I was immediately aware of a rise in my anxiety. My thoughts were on the slippery roads and the images in my mind were of various scenarios of traffic tragedies. My day had barely started and I was already imagining myself sliding off of the road into a ditch. This train of thought continued to build as I imagined my adult children also ending up in accidents as they drove off to their destinations of work and school.
These thoughts are my worst enemy and getting control over them is the essence of my attempts at practicing mindfulness and living a more peaceful existence.
I focused my attention to the outside and looked at the snow. Really looked at it, and saw what was presenting itself to me to be seen. I became acutely aware of the beauty outside my window. I allowed myself to be guided into a moment of full intentional awareness. I became focused on the clean white snow covering the branches of the trees in the distance. Several little birds were busily hopping around the feeder that is hanging from my deck. I watched them eat, noticing their swift movements, distinct colors and markings, and I identified each species…junko, carolina wren, brown house finch, redheaded woodpecker and my favorite little bird, a chickadee.

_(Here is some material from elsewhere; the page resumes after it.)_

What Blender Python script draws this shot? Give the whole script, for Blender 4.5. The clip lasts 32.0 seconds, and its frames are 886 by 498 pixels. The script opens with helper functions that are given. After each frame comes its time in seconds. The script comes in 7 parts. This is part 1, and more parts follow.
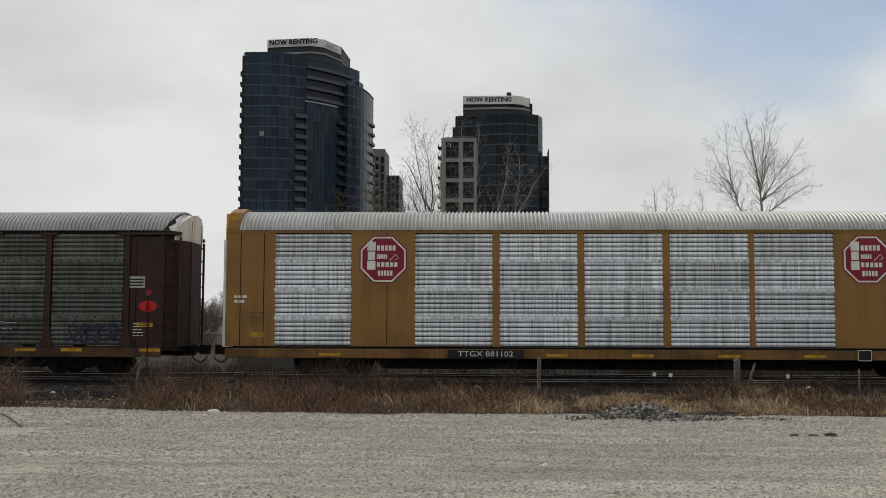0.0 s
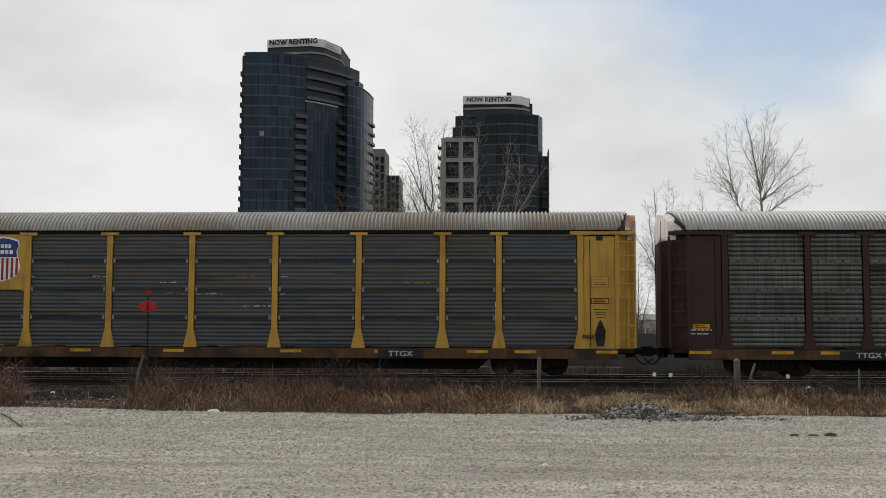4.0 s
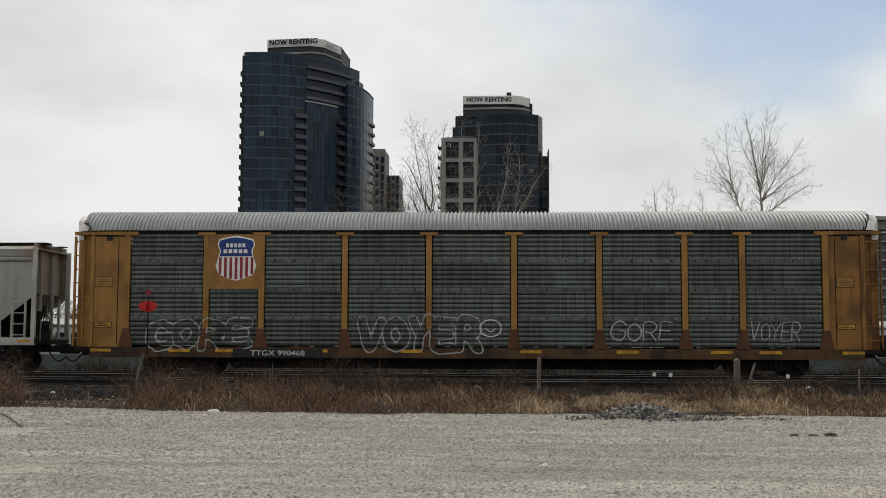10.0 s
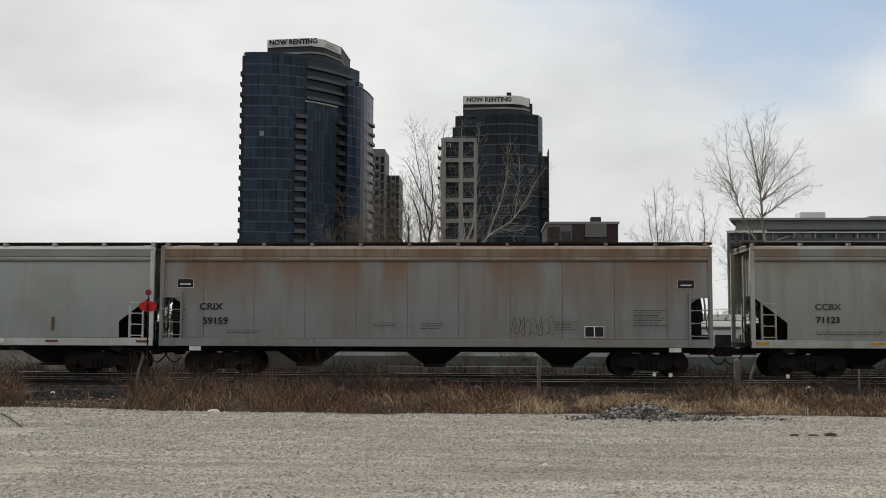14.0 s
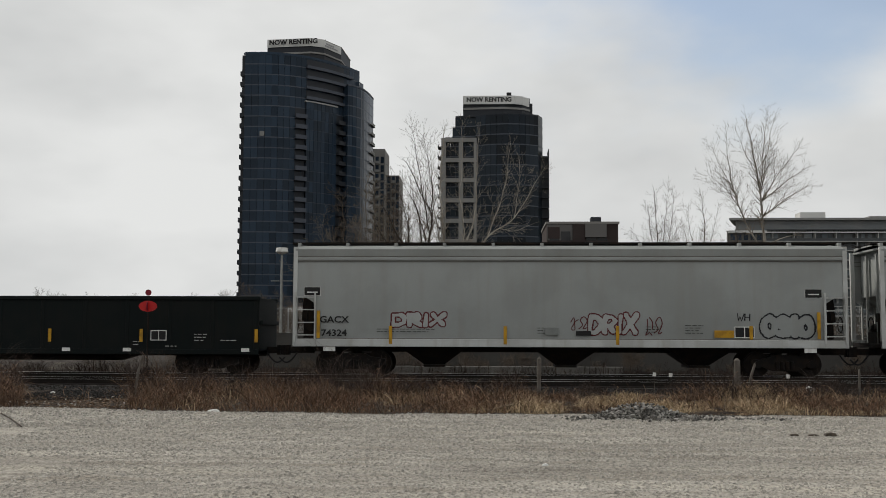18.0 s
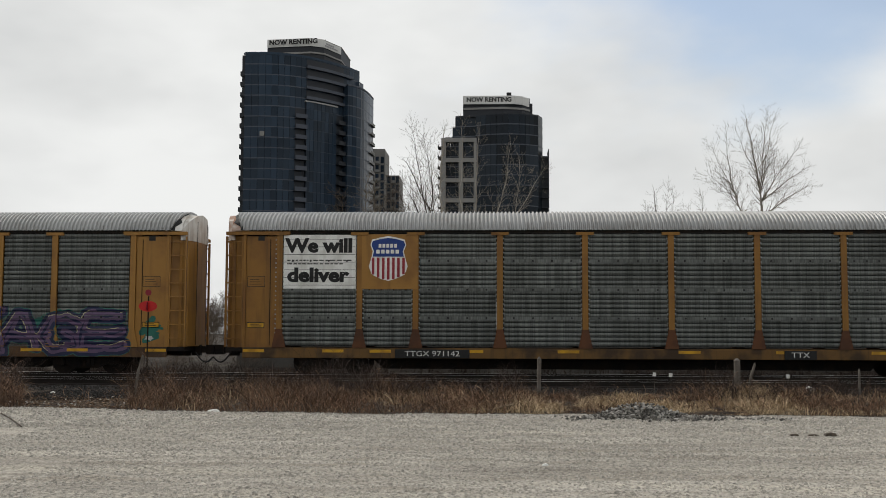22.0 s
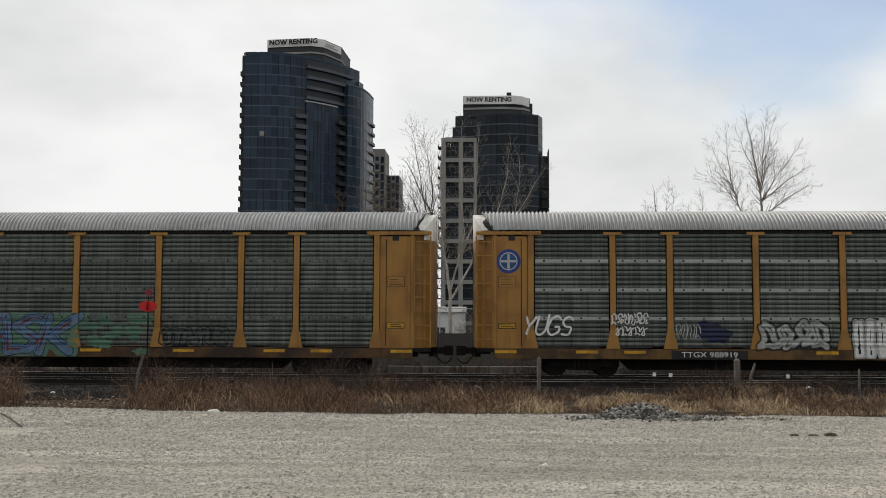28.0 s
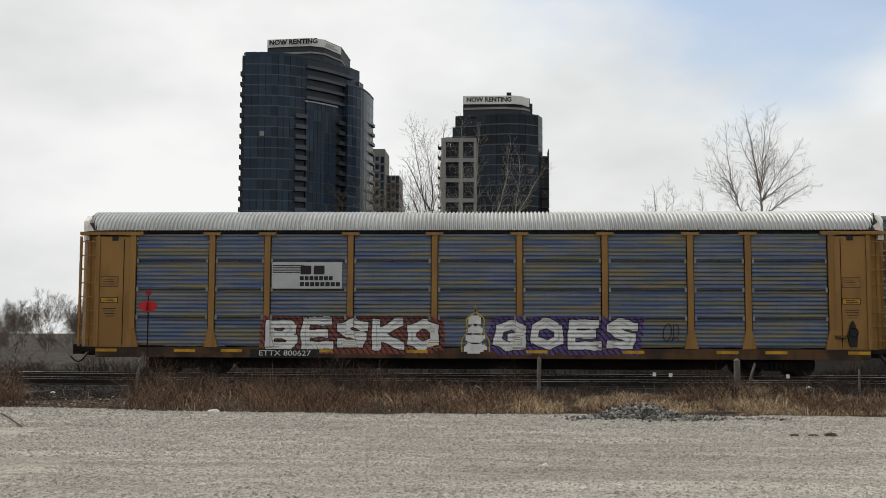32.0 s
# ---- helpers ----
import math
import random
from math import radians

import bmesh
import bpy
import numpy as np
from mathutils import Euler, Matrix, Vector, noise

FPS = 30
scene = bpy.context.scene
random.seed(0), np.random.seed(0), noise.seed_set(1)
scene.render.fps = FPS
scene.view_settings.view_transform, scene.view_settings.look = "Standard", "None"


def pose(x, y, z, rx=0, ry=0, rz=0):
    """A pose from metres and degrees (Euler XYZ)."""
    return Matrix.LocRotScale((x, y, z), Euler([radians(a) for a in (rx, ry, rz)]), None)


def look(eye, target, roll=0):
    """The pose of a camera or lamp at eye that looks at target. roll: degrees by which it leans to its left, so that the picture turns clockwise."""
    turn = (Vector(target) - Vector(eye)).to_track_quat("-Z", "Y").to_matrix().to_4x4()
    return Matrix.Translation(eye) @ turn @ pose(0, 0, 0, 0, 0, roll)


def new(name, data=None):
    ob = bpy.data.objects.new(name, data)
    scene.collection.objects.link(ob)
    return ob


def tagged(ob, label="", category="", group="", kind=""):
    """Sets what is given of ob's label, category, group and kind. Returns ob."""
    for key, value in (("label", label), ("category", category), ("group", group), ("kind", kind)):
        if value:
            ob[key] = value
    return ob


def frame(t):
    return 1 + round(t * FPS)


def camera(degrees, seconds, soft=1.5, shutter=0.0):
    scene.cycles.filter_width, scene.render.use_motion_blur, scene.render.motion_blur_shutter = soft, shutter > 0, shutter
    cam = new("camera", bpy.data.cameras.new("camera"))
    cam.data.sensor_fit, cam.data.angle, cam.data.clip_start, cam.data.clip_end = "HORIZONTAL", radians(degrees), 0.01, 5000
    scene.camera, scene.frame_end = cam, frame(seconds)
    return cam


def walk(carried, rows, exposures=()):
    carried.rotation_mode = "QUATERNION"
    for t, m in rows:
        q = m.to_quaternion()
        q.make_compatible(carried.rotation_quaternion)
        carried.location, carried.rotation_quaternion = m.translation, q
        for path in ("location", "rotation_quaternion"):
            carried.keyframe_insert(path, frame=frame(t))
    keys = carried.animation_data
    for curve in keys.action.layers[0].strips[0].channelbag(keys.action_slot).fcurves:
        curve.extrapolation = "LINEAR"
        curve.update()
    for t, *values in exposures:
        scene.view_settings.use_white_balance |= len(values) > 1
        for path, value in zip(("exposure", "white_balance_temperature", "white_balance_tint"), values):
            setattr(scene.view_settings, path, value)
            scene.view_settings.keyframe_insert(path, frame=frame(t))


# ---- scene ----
# camera: stands still beside the line and looks a little up
EYE = (0.0, -36.087, 1.387)
cam = camera(44.844, 32.0, 0.85)
STAND = look(EYE, (EYE[0] - 4.4545, EYE[1] + 99.585, EYE[2] + 7.933), 0.196)
walk(cam, [(0.0, STAND), (32.0, STAND)], [(0.0, -0.1), (2.0, 0.05), (14.0, 0.05), (16.5, -0.1), (19.3, -0.1), (20.2, 0.04), (22.5, 0.08), (24.0, 0.14), (32.0, 0.16)])

# how far the train has rolled, in metres, every four seconds
ROLLED = ((0, 0.0), (4, 43.709), (8, 87.178), (12, 130.752), (16, 174.449), (20, 218.17), (24, 261.912), (28, 305.693), (32, 349.431))
TRACK_Y = 1.55

# ---- light: thin bright overcast, weak sun from behind the train on the west side ----
SUN_ELEV, SUN_AZ = radians(38), radians(-52)     # azimuth from +y towards +x


THIN = (0.22, 0.0, 0.9)     # where the cloud is thinnest: eastward and high


def build_light():
    w = bpy.data.worlds.new("overcast_sky")
    scene.world = w
    w.use_nodes = True
    nt = w.node_tree
    nt.nodes.clear()
    out = nt.nodes.new("ShaderNodeOutputWorld")
    bg = nt.nodes.new("ShaderNodeBackground")
    sky = nt.nodes.new("ShaderNodeTexSky")
    sky.sky_type, sky.sun_disc = "NISHITA", False
    sky.sun_elevation, sky.sun_rotation = SUN_ELEV, SUN_AZ
    sky.air_density, sky.dust_density = 1.0, 1.5
    dim = nt.nodes.new("ShaderNodeVectorMath")
    dim.operation = "SCALE"
    dim.inputs["Scale"].default_value = 0.14
    tc = nt.nodes.new("ShaderNodeTexCoord")
    mp = nt.nodes.new("ShaderNodeMapping")
    mp.inputs["Location"].default_value = (0.35, 0.1, 0.2)
    mp.inputs["Rotation"].default_value = (0.0, radians(28), 0.0)
    mp.inputs["Scale"].default_value = (1.6, 1.6, 3.4)
    n1 = nt.nodes.new("ShaderNodeTexNoise")
    n1.inputs["Scale"].default_value, n1.inputs["Detail"].default_value, n1.inputs["Roughness"].default_value = 1.9, 6.0, 0.52
    n2 = nt.nodes.new("ShaderNodeTexNoise")
    n2.inputs["Scale"].default_value, n2.inputs["Detail"].default_value = 2.7, 4.0
    cl = nt.nodes.new("ShaderNodeValToRGB")
    cl.color_ramp.elements[0].position, cl.color_ramp.elements[0].color = 0.3, (0.62, 0.63, 0.628, 1)
    cl.color_ramp.elements[1].position, cl.color_ramp.elements[1].color = 0.68, (0.828, 0.835, 0.825, 1)
    mix = nt.nodes.new("ShaderNodeMix")
    mix.data_type = "RGBA"
    ln = nt.links.new
    ln(tc.outputs["Generated"], mp.inputs["Vector"])
    ln(mp.outputs["Vector"], n1.inputs["Vector"])
    ln(mp.outputs["Vector"], n2.inputs["Vector"])
    ln(n2.outputs["Fac"], cl.inputs["Fac"])
    ln(sky.outputs["Color"], dim.inputs[0])
    # a thinner, bluer stretch of cloud high in the north-east
    dot = nt.nodes.new("ShaderNodeVectorMath")
    dot.operation = "DISTANCE"
    squash = nt.nodes.new("ShaderNodeMapping")
    squash.inputs["Scale"].default_value = (1.0, 0.0, 3.0)
    ln(tc.outputs["Generated"], squash.inputs["Vector"])
    ln(squash.outputs["Vector"], dot.inputs[0])
    dot.inputs[1].default_value = THIN
    wob = nt.nodes.new("ShaderNodeMath")
    wob.operation = "MULTIPLY_ADD"
    ln(n1.outputs["Fac"], wob.inputs[0])
    wob.inputs[1].default_value = 0.9
    ln(dot.outputs["Value"], wob.inputs[2])
    thin = nt.nodes.new("ShaderNodeMapRange")
    thin.interpolation_type = "SMOOTHSTEP"
    ln(wob.outputs[0], thin.inputs["Value"])
    thin.inputs["From Min"].default_value, thin.inputs["From Max"].default_value = 0.50, 0.86
    thin.inputs["To Min"].default_value, thin.inputs["To Max"].default_value = 0.25, 1.0
    ln(thin.outputs["Result"], mix.inputs["Factor"])
    ln(dim.outputs["Vector"], mix.inputs["A"])
    ln(cl.outputs["Color"], mix.inputs["B"])
    ln(mix.outputs["Result"], bg.inputs["Color"])
    bg.inputs["Strength"].default_value = 1.0
    ln(bg.outputs["Background"], out.inputs["Surface"])
    lamp = bpy.data.lights.new("sun", "SUN")
    lamp.energy, lamp.angle, lamp.color = 2.3, radians(5), (1.0, 0.94, 0.86)
    d = Vector((math.sin(SUN_AZ) * math.cos(SUN_ELEV), math.cos(SUN_AZ) * math.cos(SUN_ELEV), math.sin(SUN_ELEV)))
    new("sun", lamp).matrix_world = look(d * 200, (0, 0, 0))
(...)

In these few moments, being acutely aware and fully focused on what was directly in front of me, my thoughts of looming disasters dissipated and the feeling of anxiety drifted away. This moment of mindfulness was a moment of absolute beauty and utter peace. This is what I want more of in my life. And these moments are always there for the taking. This is the magic of being aware of being alive, present and with all things accounted for. All the things that are here in this very moment.
So, in a few moments this morning, my thoughts took me on a journey that went from snow to imagined disaster, and then my awareness brought me back to see the snow and a menagerie of birds at a banquet.
Where there was anxiety over the imagined, there is now joy and gratitude for this very moment, the only one that is truly real.
Mindfulness and breath. Breath and presence. Presence and acute awareness. Wishing all you lovely beings this gift today.